Opinión | Cuadernos de viaje

Wilmington, Carolina del Norte

La semana pasada estábamos en Wilmington, y les contaba sobre cómo su historia está manchada de sangre y de oprobio por haber sido el escenario del único golpe de estado de este país. Hasta la fecha al menos. Esperemos que dentro de muchos, muchos años, podamos seguir diciendo lo mismo porque eso significará que la democracia ha sobrevivido a estos tiempos convulsos. Una época en la que un candidato a la presidencia es condenado por asuntos fiscales (recuerden que el asunto ‘menor’, que supuso el fin de Al Capone, fueron, precisamente, los impuestos ), en la que recorre tribunales por diferentes estados y por distintos delitos, y, sobre todo, en la que es acusado de promover una insurrección que tiene concomitancias con lo que ocurrió aquí, en 1898. Volviendo a nuestro viaje, les recomiendo alojarse en una casa señorial, del centro histórico, convertida en ‘Bed and breakfast’, y recorrerlo a pie paseando hasta el puerto. Entrar sin prisa en alguna tienda de especias para comprar condimentos cajún. Antes de hacer este viaje desconocía la diferencia entre la cocina Cajún y la criolla, y tampoco sabía el origen de platos tan populares como la sopa gumbo y la jambalaya. Basta su nombre para sentirnos reconfortados como lo hace un plato humeante en un día frío. La cocina Cajún la trajeron los franceses que emigraron a Canadá en 1600, de la que tuvieron que huir, estableciéndose, finalmente, en el sur, sobre todo en Louisiana. La costumbre en su país era cocinar todo en la misma olla, estofando carnes de sus granjas y los vegetales que encontraban. El modo de cocinar se mantuvo, pero cambiaron necesariamente los ingredientes, incorporando lo que había, langosta, cangrejo, caimanes…, agregando pimientas y aliños que otras comunidades del sur utilizaban. 

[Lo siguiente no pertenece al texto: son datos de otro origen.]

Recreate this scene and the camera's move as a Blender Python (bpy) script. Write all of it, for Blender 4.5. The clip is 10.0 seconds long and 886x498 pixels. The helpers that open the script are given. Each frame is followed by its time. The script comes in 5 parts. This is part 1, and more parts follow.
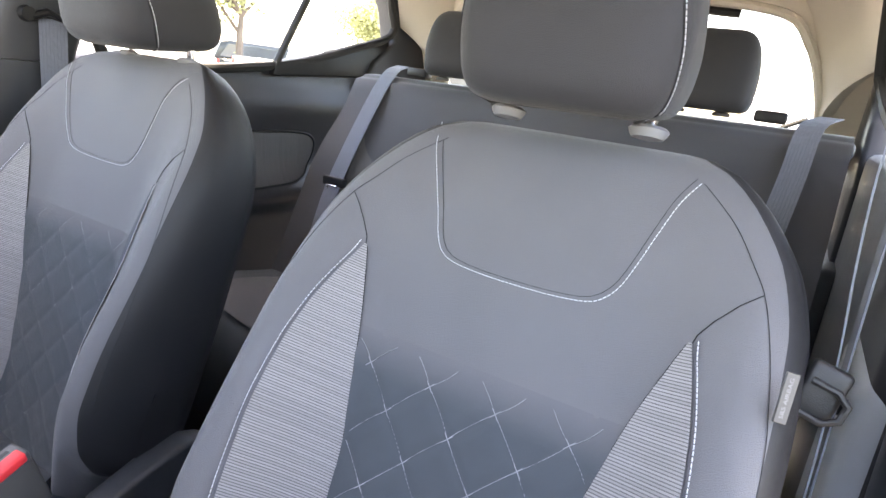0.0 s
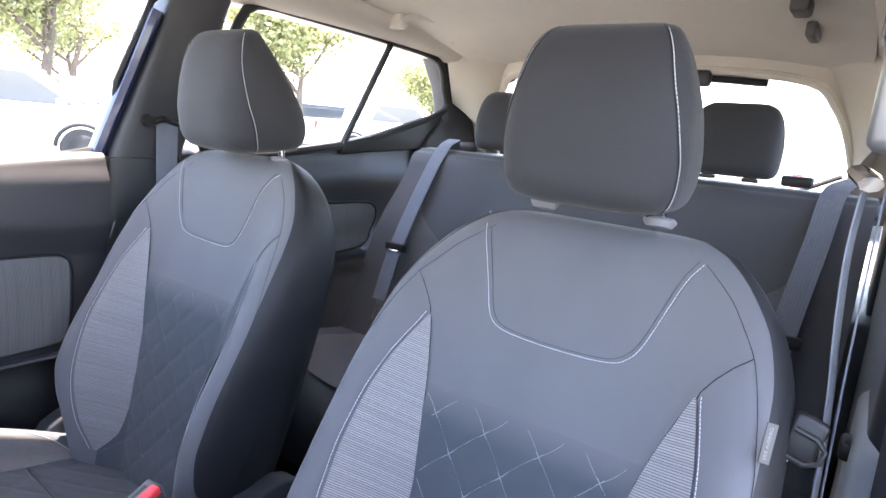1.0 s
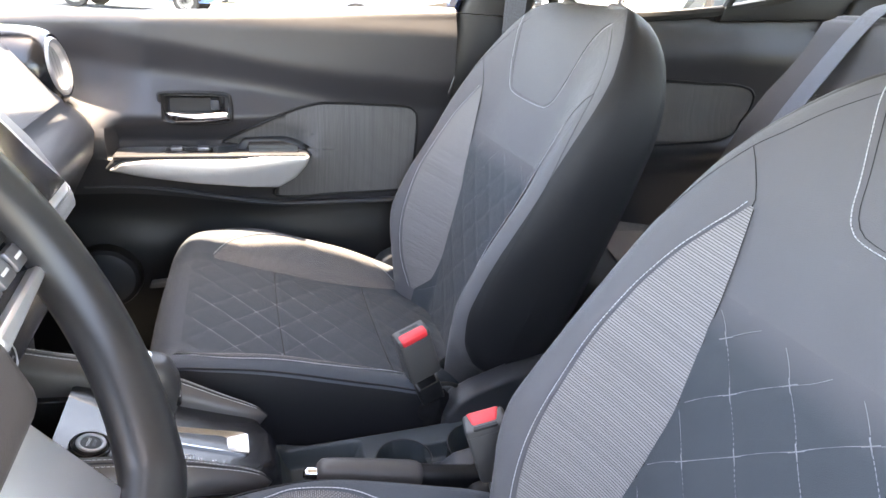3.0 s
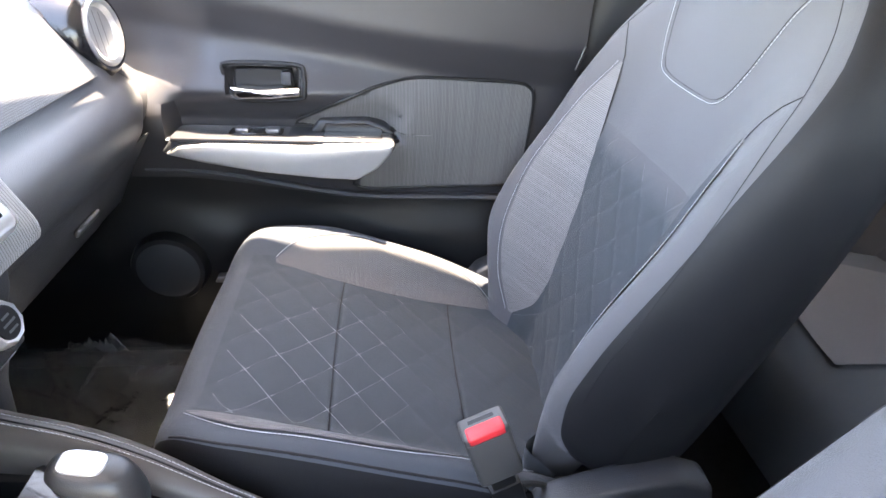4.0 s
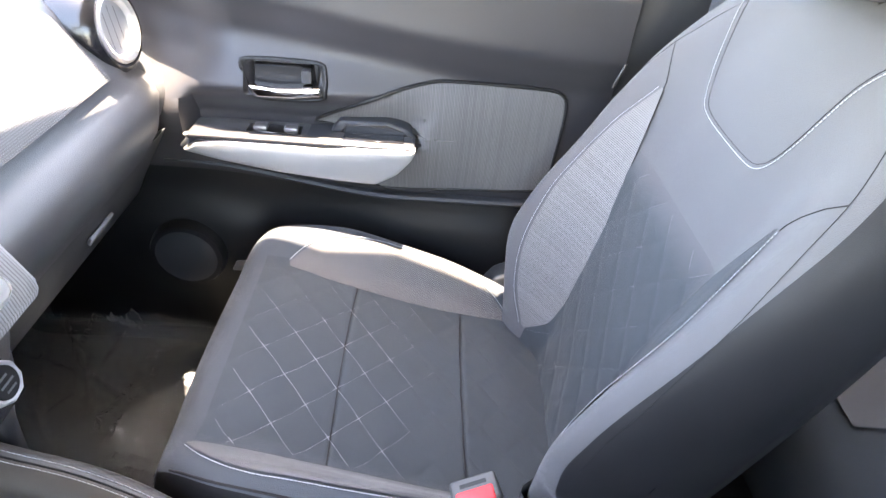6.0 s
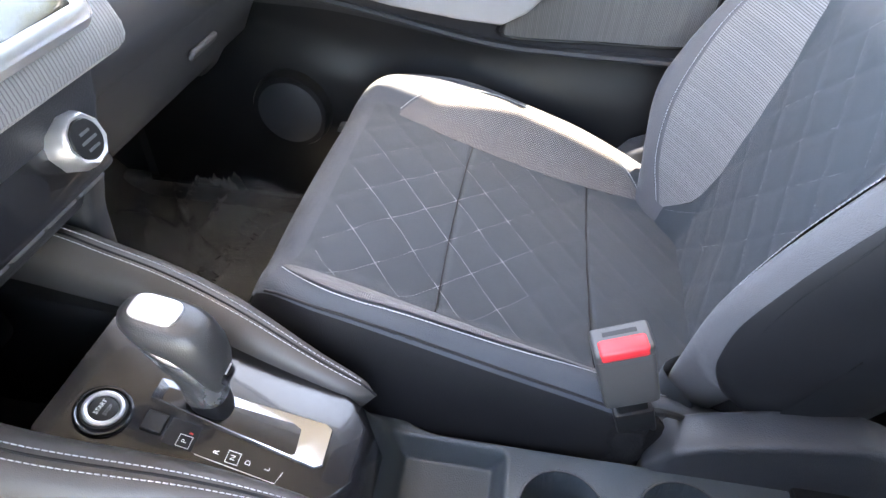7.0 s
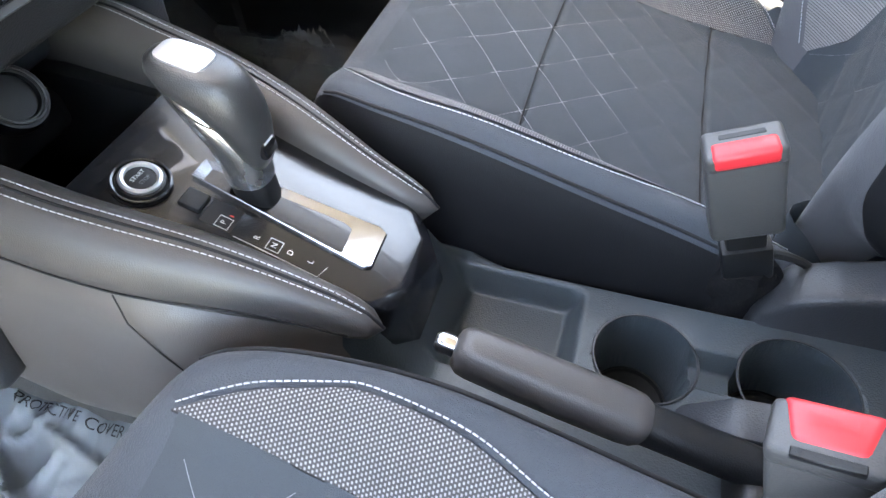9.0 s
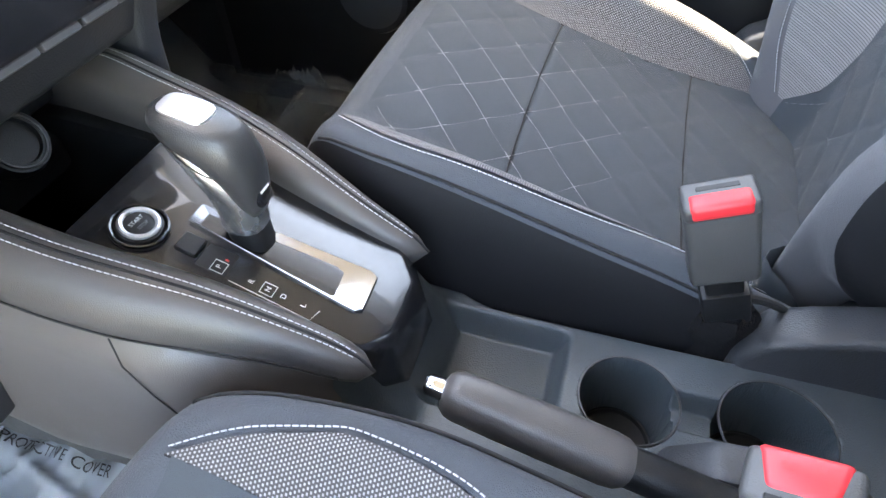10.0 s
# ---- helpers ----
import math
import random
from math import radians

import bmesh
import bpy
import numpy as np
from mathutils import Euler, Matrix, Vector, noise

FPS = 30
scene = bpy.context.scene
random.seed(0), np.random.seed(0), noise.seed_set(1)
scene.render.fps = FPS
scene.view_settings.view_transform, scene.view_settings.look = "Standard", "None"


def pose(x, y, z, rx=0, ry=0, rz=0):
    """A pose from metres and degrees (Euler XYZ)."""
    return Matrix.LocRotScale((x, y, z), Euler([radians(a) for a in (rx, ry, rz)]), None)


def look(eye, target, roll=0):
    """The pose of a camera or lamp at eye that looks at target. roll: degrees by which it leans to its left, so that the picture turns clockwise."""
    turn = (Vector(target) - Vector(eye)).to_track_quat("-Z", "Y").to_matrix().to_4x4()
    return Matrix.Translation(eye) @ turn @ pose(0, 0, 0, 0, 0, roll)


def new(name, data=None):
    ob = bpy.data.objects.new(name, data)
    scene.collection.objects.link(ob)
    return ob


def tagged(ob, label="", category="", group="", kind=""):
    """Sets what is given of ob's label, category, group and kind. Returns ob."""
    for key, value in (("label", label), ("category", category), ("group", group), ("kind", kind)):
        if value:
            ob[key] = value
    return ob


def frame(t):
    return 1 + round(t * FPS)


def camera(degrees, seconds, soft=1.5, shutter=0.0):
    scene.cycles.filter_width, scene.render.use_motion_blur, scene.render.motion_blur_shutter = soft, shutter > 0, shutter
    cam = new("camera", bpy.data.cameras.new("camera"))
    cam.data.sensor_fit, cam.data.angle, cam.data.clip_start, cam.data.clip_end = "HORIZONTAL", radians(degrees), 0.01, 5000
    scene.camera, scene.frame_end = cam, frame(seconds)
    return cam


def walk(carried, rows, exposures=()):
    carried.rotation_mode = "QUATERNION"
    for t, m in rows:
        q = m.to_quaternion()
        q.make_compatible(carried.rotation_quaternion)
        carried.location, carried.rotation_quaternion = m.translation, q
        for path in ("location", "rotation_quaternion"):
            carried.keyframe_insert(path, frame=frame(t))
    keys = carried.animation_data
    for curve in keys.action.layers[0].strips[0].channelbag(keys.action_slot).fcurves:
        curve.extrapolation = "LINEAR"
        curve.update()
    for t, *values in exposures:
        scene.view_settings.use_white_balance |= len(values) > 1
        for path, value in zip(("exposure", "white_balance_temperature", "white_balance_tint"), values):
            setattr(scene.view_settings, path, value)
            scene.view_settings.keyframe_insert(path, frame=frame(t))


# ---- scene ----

Los cajún eran pobres y campesinos, y vivían a lo largo del pantano, por lo tanto, al carecer de refrigeración, cocinaban con manteca de cerdo para conservarla mejor y más tiempo. La cocina criolla la traen los colonos europeos al sur, principalmente a Louisiana en el siglo XVII. Se basa en sabores de sus países natales, mezclados con los de los esclavos africanos y caribeños. Los criollos eran urbanos, familias europeas adineradas, con acceso a la electricidad y a una gran variedad de materias primas de fuera, por lo que teniendo refrigeración no temían utilizar productos lácteos, por ejemplo para hacer salsas siguiendo la tradición francesa. El aroma a hierbas escapa de la tienda y sube por la calle abriendo el apetito. Así, como conducidos por la flauta de Hamelin, llegamos a la puerta de la osteria. Son las cinco, pero las mesas para la cena están casi todas ocupadas. 

De las cosas que más sorprende a los viajeros es la costumbre de cenar temprano, cuando en nuestro país apenas ha acabado la comida, y la de tomar cócteles. No como se hace en España, cuando se sale de copas, sino como aperitivo, antes de comer. Para romper el hielo, esperar a los amigos en la barra, darle tiempo al cocinero o para acompañar los entrantes. Tal como lo vemos en las películas, como lo hacían en ‘Mad Men’ o Doris Day. ¿Cómo resistirse a un Dry Martini con un gin que se llame Dorothy Parker? Con dos aceitunas, please. ¿La señora lo prefiere sucio? La primera vez que visité Nueva York esa pregunta me dejo descolocada. Ahora ya sé que se refiere a echarle, o no, unas gotitas de la salmuera de las aceitunas, que, a mi juicio lo mejora. Este, sin embargo, tenía algo que no conseguía descifrar. El secreto, según confesó el barman era mezclarlo con un poco de líquido de ostras. Y efectivamente, ¡sabía a mar! Caminando, de vuelta, nos salen al encuentro ritmos distintos, clubes y restaurantes con música en vivo. Los músicos ladean la cabeza para saludar y la camarera limpia la barra justo donde hay taburetes libres. El jazz, y la noche, suaves, como la novela de Scott Fitzgerald. Mañana continuamos la ruta y yo les seguiré contando la semana que viene.